Littérature

La poétesse née en Syrie, invitée au festival des "Voix vives" à Sète, peint la douleur et la passion. Tandis que Les Âmes aux pieds nus rapporte avec justesse et pudeur les souffrances de femmes rencontrées en banlieue parisiennes, Maram al-Masri évoque dans Par la fontaine de ma bouche les grâces d'un amour charnel.

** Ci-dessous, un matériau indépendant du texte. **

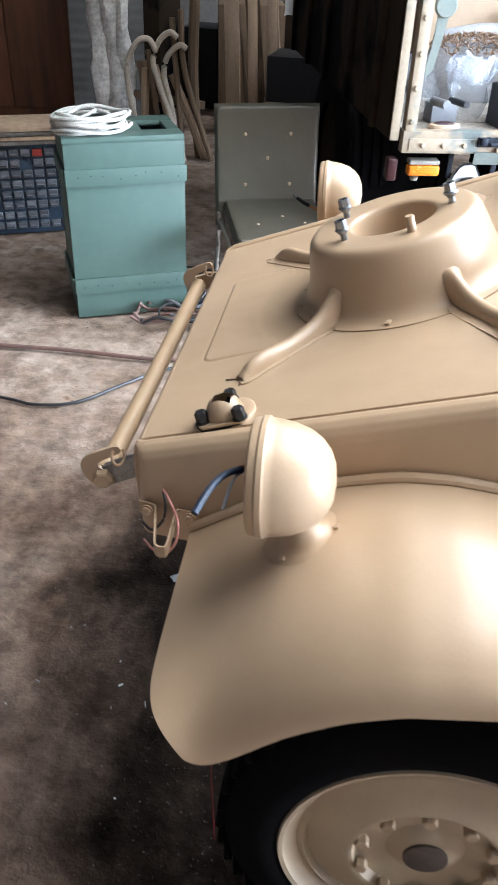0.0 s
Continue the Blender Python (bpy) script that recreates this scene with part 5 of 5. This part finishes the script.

Une voix, nue, humaine, libre et souveraine, s’est levée : une voix de femme. Cette voix, c’est celle de Maram al-Masri, poète née en Syrie à Lattaquié en 1962, exilée à Paris depuis 1982. Mais ce n’est pas de cet exil-là que parle Maram al-Masri, pas non plus des femmes d’un Orient fantasmé. Avec Les Âmes aux pieds nus , elle rend la parole à des dizaines de femmes de tout âge et de toutes conditions à qui on l’a confisquée, exilées dans leur propre vie car victimes de la violence qui leur est faite par de trop nombreux bourreaux domestiques. Ce pourrait être un cri de révolte ou une longue plainte, la poète pourrait user d’effets poétiques et lyriques, d’emphase et de grandiloquence, c’est tout l’inverse. Le vers est bref, clair, sobre, pour dire l’émotion contenue, la langue est celle d’un quotidien économe de mots, et c’est, justement, de cette économie et de cette pudeur retenue que naissent la justesse des images et la puissance du poème. Ces intimes blessures béantes, Maram al-Masri les recouvre avec délicatesse d’un voile de tendresse et les soigne d’une caresse d’amour, car, même dans le manque et la douleur, c’est bien l’amour que dit la poète. C’est encore une femme que chante Maram al-Masri dans Par la fontaine de ma bouche , une femme aimée d’un amour charnel. Il n’est question ici que de corps à corps, de caresses, de passion et d’émotion, d’érotisme enfin. Ce sont les chants d’amour du Cantique des cantiques glorifiant le ventre, les seins, le sexe, exaltant le désir, le plaisir et la jouissance. Maram al-Masri nous parlerait-elle des amours saphiques et, de la fontaine de sa bouche, seraient-ce les mots de Lesbos qui couleraient ? Oui, à condition d’entendre que c’est avec La Poésie que Maram al-Masri fait l’amour. Oui, si l’on comprend qu’elle se donne tout entière à la poésie en même temps que la poésie s’incarne en elle et par elle, dans une relation égalitaire. Sapho, oui, plutôt qu’Ishtar ou Shéhérazade, auxquelles elle se réfère pourtant, ou plus exactement une Louise Labé de la modernité, renouant avec le lyrisme incandescent de la poète de l’Antiquité et, comme elles deux, nous rappelant que la poésie est féminine.